::: SUPPLIED INFORMATION

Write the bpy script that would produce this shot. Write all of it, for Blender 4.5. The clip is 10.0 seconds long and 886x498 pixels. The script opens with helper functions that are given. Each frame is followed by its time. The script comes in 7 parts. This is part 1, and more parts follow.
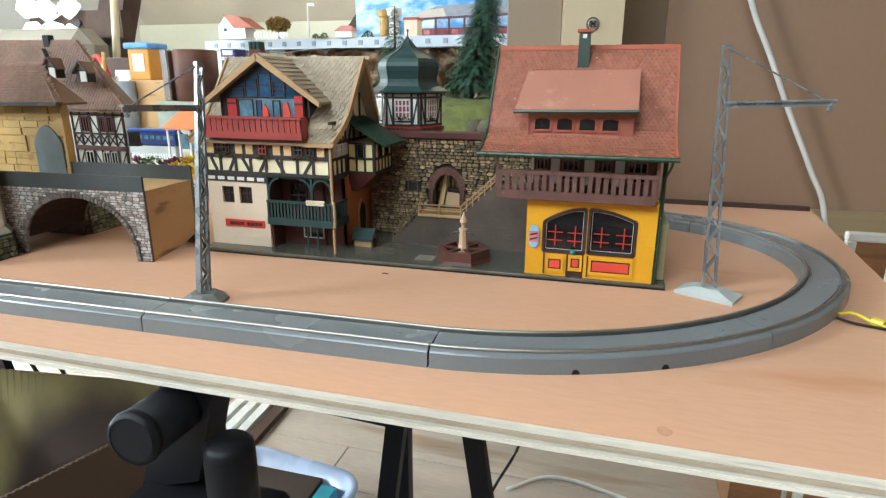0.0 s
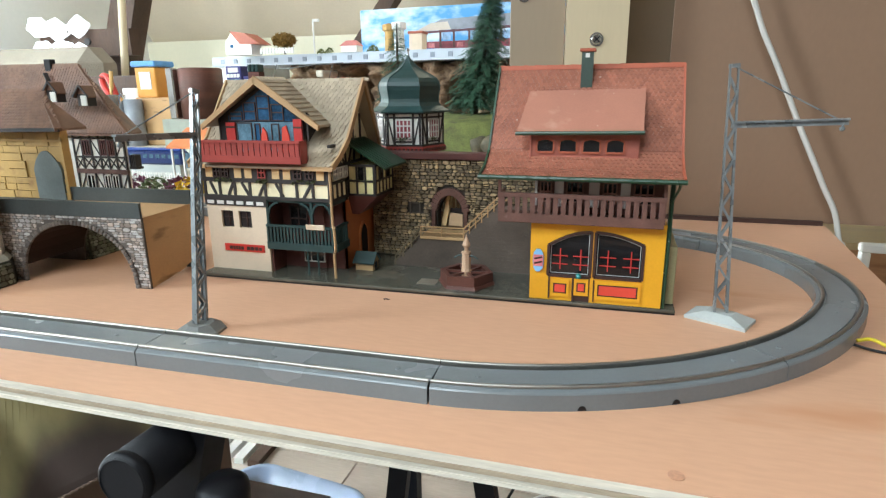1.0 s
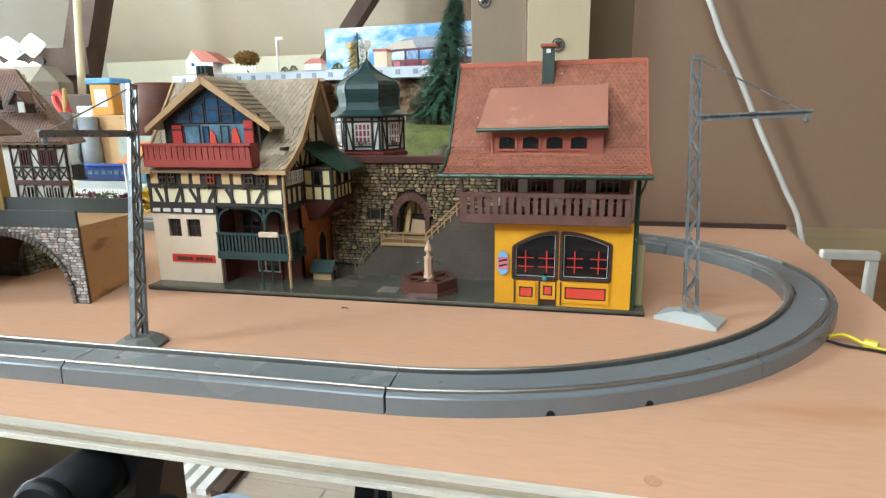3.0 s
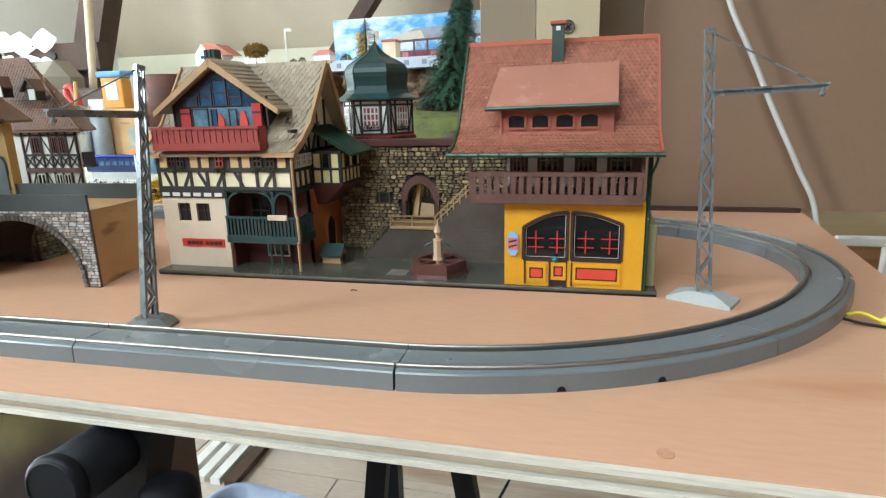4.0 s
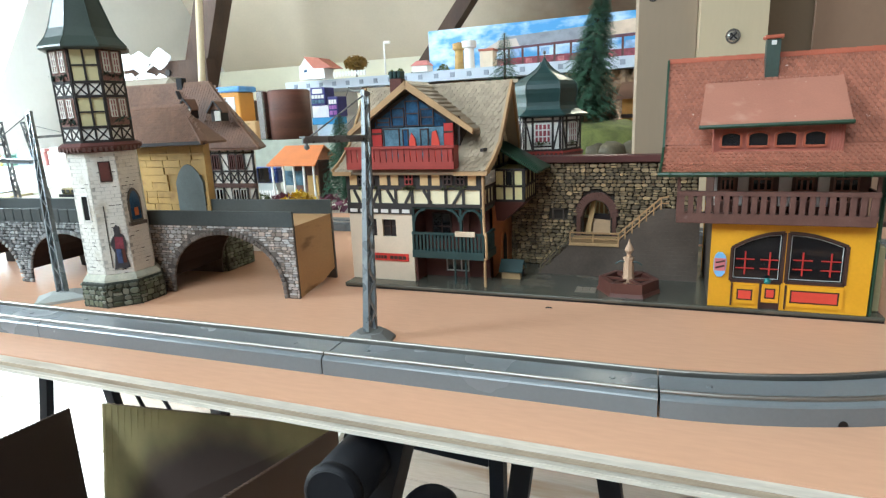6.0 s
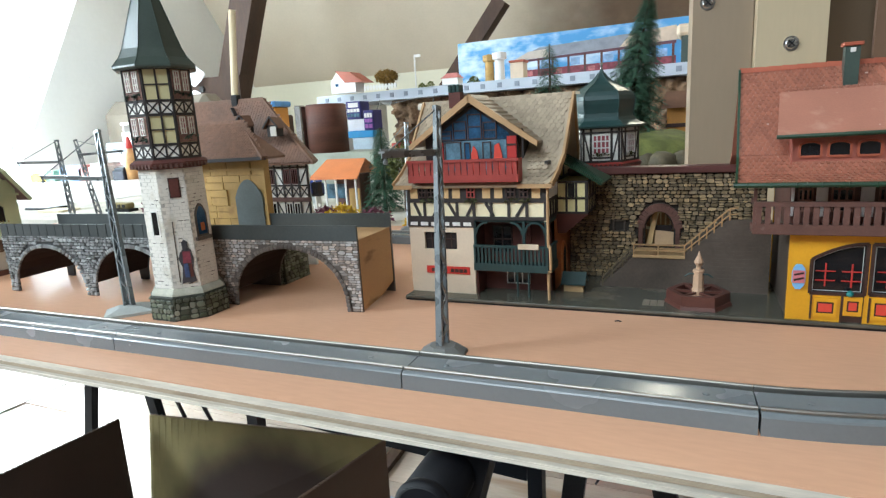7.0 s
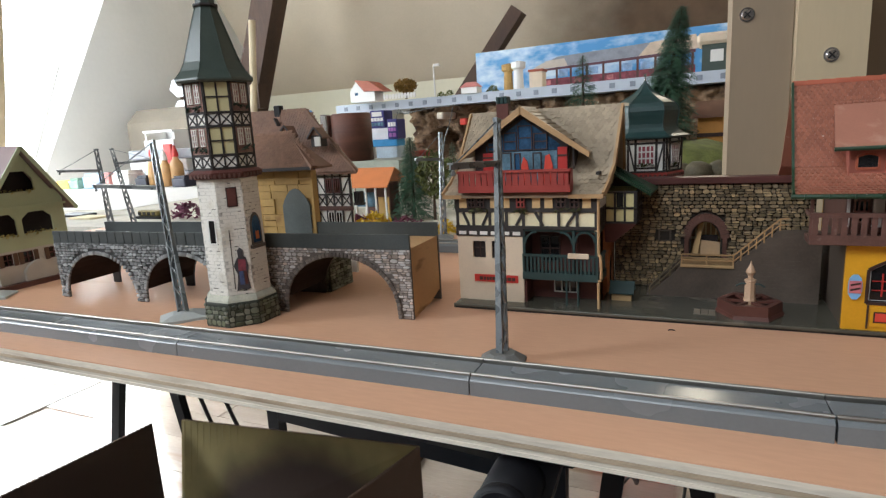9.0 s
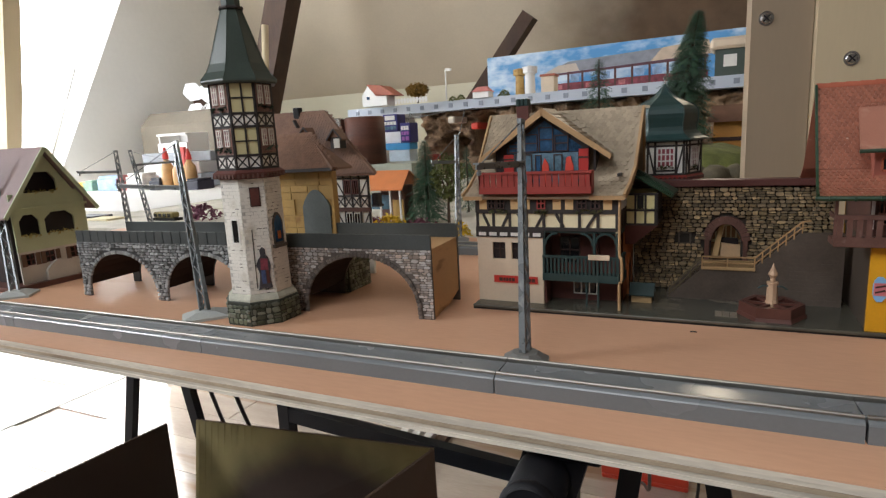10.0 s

::::::

**INSTRUCTIONS FOR THE TASK**
Copy every line of the data exactly as written, excluding the pictures.

**WRITTEN ANSWER**
Write the bpy script that would produce this shot. Write all of it, for Blender 4.5. The clip is 10.0 seconds long and 886x498 pixels. The script opens with helper functions that are given. Each frame is followed by its time. The script comes in 7 parts. This is part 1, and more parts follow.
0.0 s
1.0 s
3.0 s
4.0 s
6.0 s
7.0 s
9.0 s
10.0 s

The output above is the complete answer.